**Data lines:**
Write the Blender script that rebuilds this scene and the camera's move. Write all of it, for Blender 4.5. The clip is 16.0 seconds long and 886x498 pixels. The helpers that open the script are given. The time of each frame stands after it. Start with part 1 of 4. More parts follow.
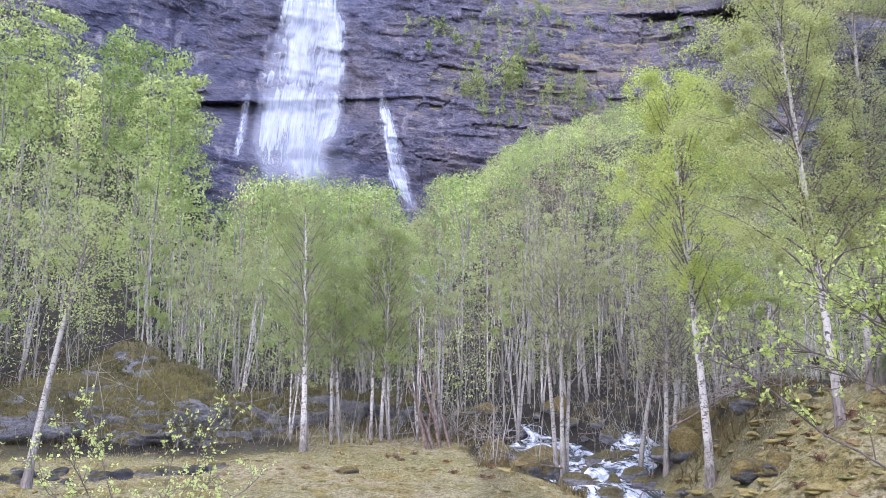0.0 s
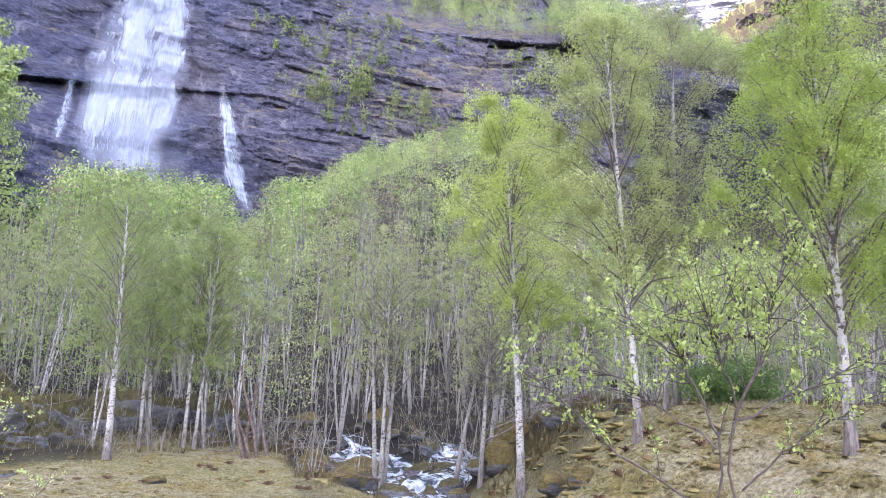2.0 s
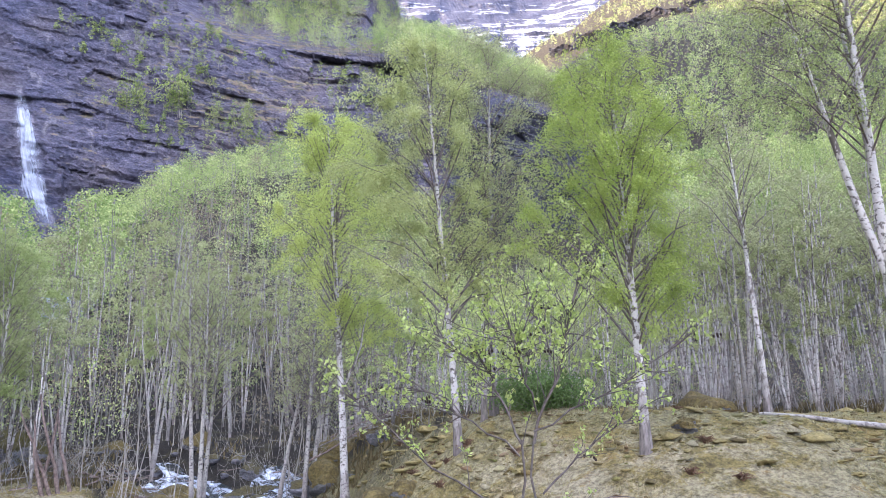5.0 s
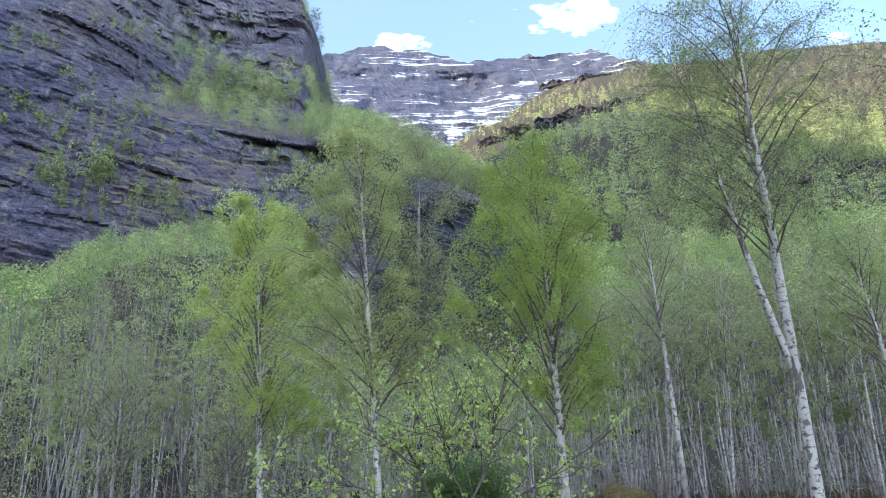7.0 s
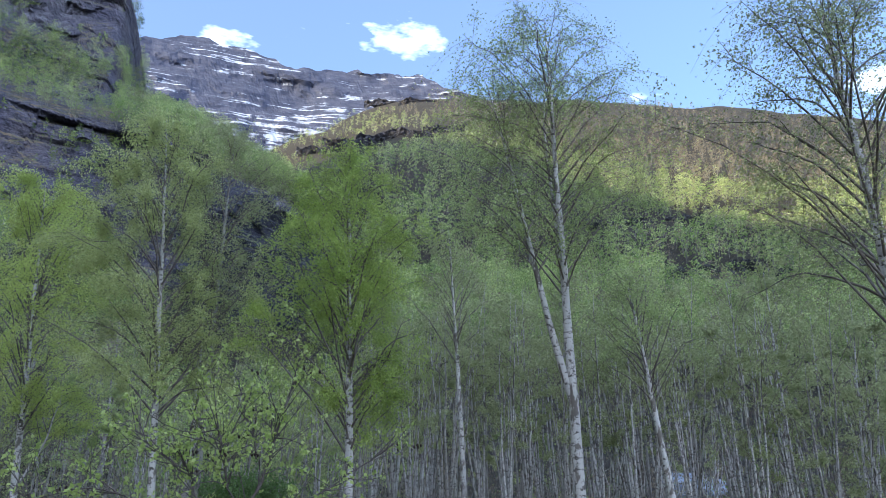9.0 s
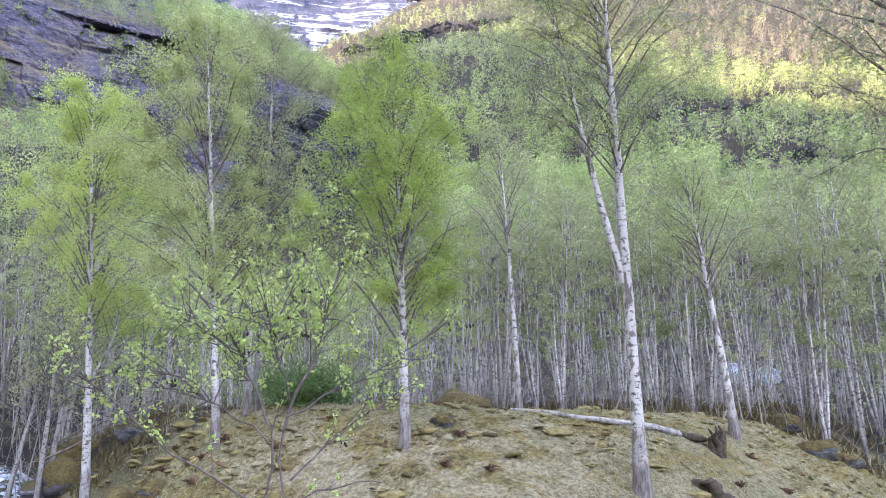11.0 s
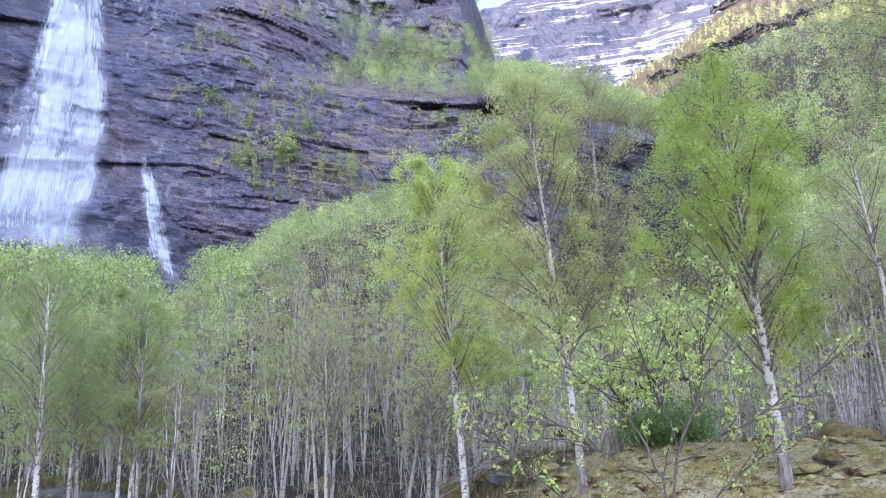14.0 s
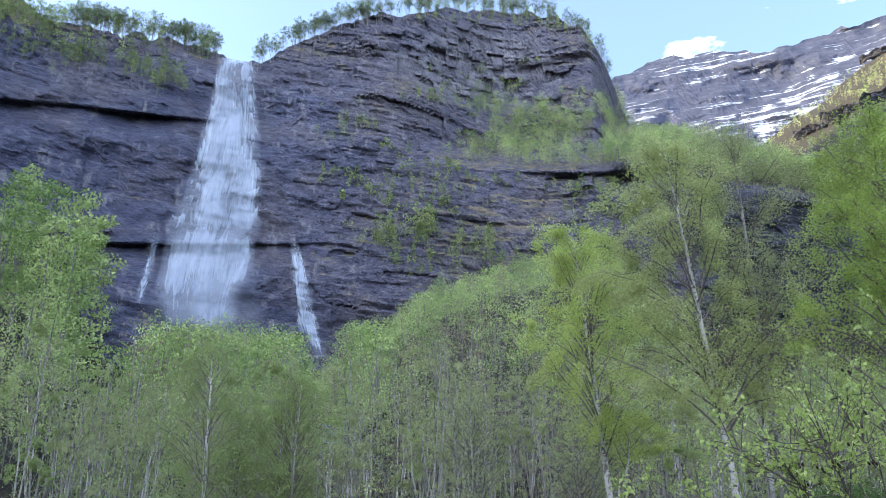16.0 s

**Task to complete:**
Reproduce every line exactly and omit all pictures.

**Task solution:**
Write the Blender script that rebuilds this scene and the camera's move. Write all of it, for Blender 4.5. The clip is 16.0 seconds long and 886x498 pixels. The helpers that open the script are given. The time of each frame stands after it. Start with part 1 of 4. More parts follow.
0.0 s
2.0 s
5.0 s
7.0 s
9.0 s
11.0 s
14.0 s
16.0 s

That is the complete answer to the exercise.